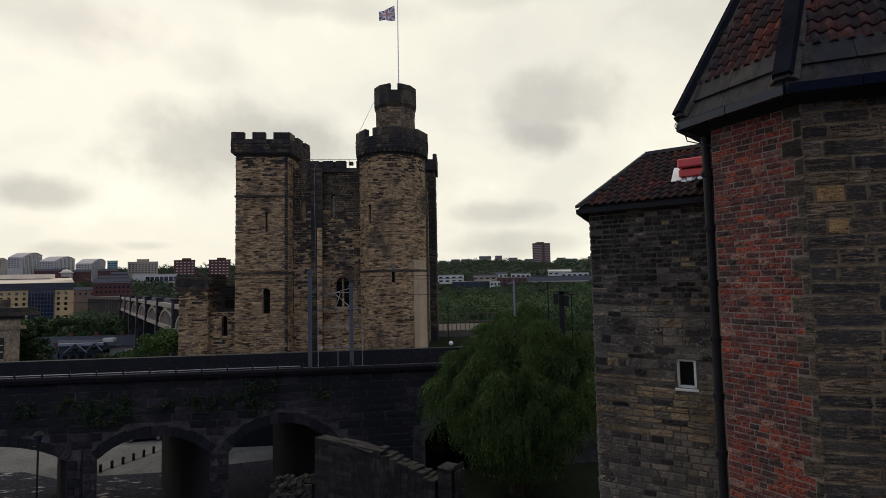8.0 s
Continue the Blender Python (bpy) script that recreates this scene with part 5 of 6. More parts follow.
def willow():
    rng = random.Random(51)
    x0, y0, z0 = -1.0, 28.6, 5.4
    w = thing("willow_tree", "weeping willow with dense hanging bright green fronds", "tree", (x0, y0, z0))
    t = Mesh()
    t.tube((x0, y0, z0 - 1), (x0 + 0.1, y0, z0 + 4.2), 0.42, 10, 0.3)
    tips = []
    for i in range(13):
        a = i * math.tau / 13 + rng.uniform(-0.2, 0.2)
        r = rng.uniform(1.2, 2.7)
        base = Vector((x0 + 0.1, y0, z0 + rng.uniform(2.8, 4.2)))
        mid = base + Vector((math.cos(a) * r * 0.5, math.sin(a) * r * 0.5, rng.uniform(2.0, 3.4)))
        tip = base + Vector((math.cos(a) * r, math.sin(a) * r, rng.uniform(2.2, 3.8)))
        t.tube(base, mid, 0.16, 6, 0.09)
        t.tube(mid, tip, 0.09, 6, 0.03)
        tips.append(tip)
    part("trunk", t, BARK, w)
    crown = Mesh()

    def leaf(p, lean, size):
        d = Vector((rng.uniform(-0.45, 0.45) + lean[0], rng.uniform(-0.45, 0.45) + lean[1], rng.uniform(-1.0, -0.25))).normalized() * size
        e = d.cross(Vector((rng.uniform(-1, 1), rng.uniform(-1, 1), 0.1))).normalized() * size * 0.14
        crown.solid([p, p + d * 0.5 + e, p + d, p + d * 0.5 - e], [(0, 1, 2, 3)])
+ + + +
> Written request: All lines from the line containing "Continue the Blender" through the end of the listing above are to be duplicated exactly; include both ends and nothing further.

> Problem solution:
Continue the Blender Python (bpy) script that recreates this scene with part 5 of 6. More parts follow.
def willow():
    rng = random.Random(51)
    x0, y0, z0 = -1.0, 28.6, 5.4
    w = thing("willow_tree", "weeping willow with dense hanging bright green fronds", "tree", (x0, y0, z0))
    t = Mesh()
    t.tube((x0, y0, z0 - 1), (x0 + 0.1, y0, z0 + 4.2), 0.42, 10, 0.3)
    tips = []
    for i in range(13):
        a = i * math.tau / 13 + rng.uniform(-0.2, 0.2)
        r = rng.uniform(1.2, 2.7)
        base = Vector((x0 + 0.1, y0, z0 + rng.uniform(2.8, 4.2)))
        mid = base + Vector((math.cos(a) * r * 0.5, math.sin(a) * r * 0.5, rng.uniform(2.0, 3.4)))
        tip = base + Vector((math.cos(a) * r, math.sin(a) * r, rng.uniform(2.2, 3.8)))
        t.tube(base, mid, 0.16, 6, 0.09)
        t.tube(mid, tip, 0.09, 6, 0.03)
        tips.append(tip)
    part("trunk", t, BARK, w)
    crown = Mesh()

    def leaf(p, lean, size):
        d = Vector((rng.uniform(-0.45, 0.45) + lean[0], rng.uniform(-0.45, 0.45) + lean[1], rng.uniform(-1.0, -0.25))).normalized() * size
        e = d.cross(Vector((rng.uniform(-1, 1), rng.uniform(-1, 1), 0.1))).normalized() * size * 0.14
        crown.solid([p, p + d * 0.5 + e, p + d, p + d * 0.5 - e], [(0, 1, 2, 3)])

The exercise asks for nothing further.